The committee Republicans, despite their criticism of federal abuses, concluded that one of the “lessons” of Waco was the need to increase the size of the FBI’s Hostage Rescue Team. Republican Rep. Steven Schiff (N.M.), writing a dissent based in part on information provided by Rep. Bob Barr (R.-Ga.) (both Schiff and Barr are former federal prosecutors), declared that
“no rational person can conclude that the use of CS gas under any circumstances against children, would do anything other than cause extreme physical problems and possibly death…. I believe the deaths of dozens of men, women and children can be directly and indirectly attributable to the use of this gas in the way it was injected by the FBI.”

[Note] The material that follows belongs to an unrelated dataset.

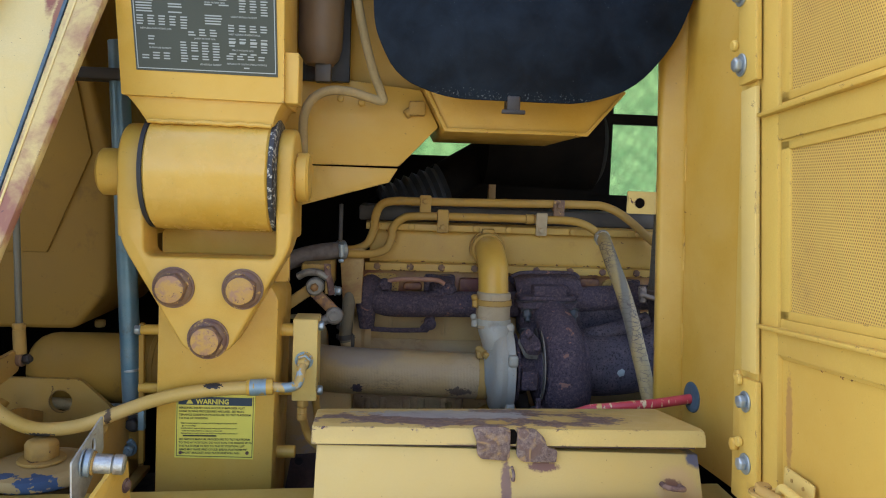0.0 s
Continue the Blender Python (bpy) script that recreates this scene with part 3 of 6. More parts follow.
for a, b in (((-0.4745, 0.928), (-0.334, 0.926)),):
    part("label_border", prism([a, b, (b[0], b[1] + 0.001), (a[0], a[1] + 0.001)], "y", 1.8850, 1.8856, 0), print_black, label)
lettering("lettering", "WARNING", 0.0125, (-0.438, 1.8846, 1.0230), label_yellow, label, bold=0.0003)
part("warning_triangle", prism([(-0.456, 1.0235), (-0.4435, 1.0235), (-0.4498, 1.0335)], "y", 1.8844, 1.885, 0), label_yellow, label)
lines = ["PERSONAL INJURY CAN OCCUR IF IMPROPER PLAT-", "FORM TILTING PROCEDURES ARE USED. SEE MAIN-", "TENANCE GUIDE FOR PROCEDURE TO TILT PLATFORM", "TO THE 24\u00b0 POSITION.",
         "  \u2022 Before raising platform, remove control linkage pins to prevent dam-", "     age to the linkage.", "  \u2022 Install platform support link properly before any work is done on or",
         "     under the raised platform to ensure it will not fall.", "  \u2022 Reinstall and properly tighten the ROPS mounting bolts to prevent in-", "",
         "SEE SERVICE MANUAL PROCEDURE TO TILT PLATFORM", "TO THE 90\u00b0 POSITION. DO NOT RUN THE ENGINE WITH", "THE PLATFORM TILTED TO THE 90\u00b0 POSITION. LIFT", "ARMS MAY RAISE AND COULD BREAK PLATFORM 90\u00b0", "SUPPORT BRACKET AND PLATFORM WILL FALL."]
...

Barr has called for Congress to reopen its investigation into what happened at Waco but as yet has received no support from senior House Republicans.
Waco is vitally important for understanding current political thinking because of the tacit acceptance and initial praise of the government’s final assault on the part of most of the media and most of the American people — the willingness to unquestioningly accept the government version of events — regardless of how many times the government changed its story. The abject docility shown by both the national media and the public to a government assault would have been denounced to high heaven if a similar attack had been carried out during the Brezhnev era by the Soviet military against a group of Christian dissidents in Siberia.
Waco goes to the heart of the question about how much force government is permitted to use against its own people. Thus far, the answers provided both by the government and the majority are not encouraging.